Traverse Theatre, Edinburgh
Four stars

The party looks like it might never end at the start of James Meteyard’s play, a street-smart spoken-word hip-hopera set to Maimuna Memon’s live score played by Wildcard Theatre’s cast of six. For Jessie, the young woman at the heart of the show, however, the come-down, when it kicks in, sends her on the run from her friends in Leeds to a London where she chases some kind of salvation. This comes initially through sweet-voiced singer Allie Touch, though crashing out in a warehouse is merely a stopping-off point before she embarks on a manic search for her mother.    

What initially looks like a dysfunctional post-Skins rave-up in Donnacadh O’Briain’s production rapidly evolves into a far more urgent rush of everyday psychosis as Jessie attempts to come to terms with her losses. That she does this with the help of the friends she almost left behind speaks volumes about where the play is coming from in terms of surrounding yourself with good people in order to survive. Such a message is never hammered home, but emerges from what looks like genuine collective empathy onstage.

With Olivia Sweeney taking the microphone throughout as Jessie, the performances are so natural as to initially presume she’s fronting a real band. Such speak-easy bonhomie with the audience and each other is deceptive, however, in what is a well-drilled machine that taps into of-the-moment concerns regarding personal well-being.

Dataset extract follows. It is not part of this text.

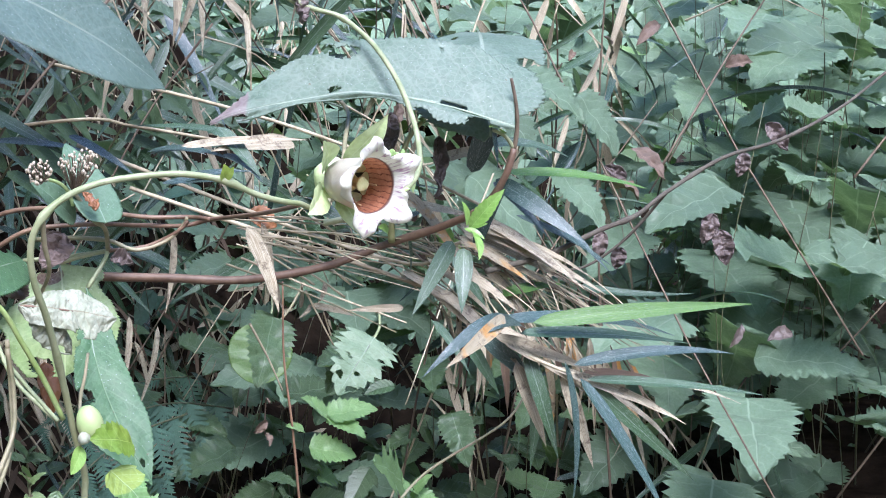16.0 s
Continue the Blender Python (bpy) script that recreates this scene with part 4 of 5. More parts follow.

Arriving in Scotland during Mental Health Awareness Week as part of the Scottish Mental Health Arts Festival prior to dates at Dumfries and Galloway Arts Festival, the stripped-down nature of O’Briain’s production gives things an epic feel. Such non-naturalistic apparel lends an immediacy and truth to a scenario which captures an ongoing state of collective anxiety that currently prevails. Pulsed by Memon’s score, the play has it large even as Jessie purges her demons enough to learn to carry on, protected by the lives around her with whom she finds mutual support.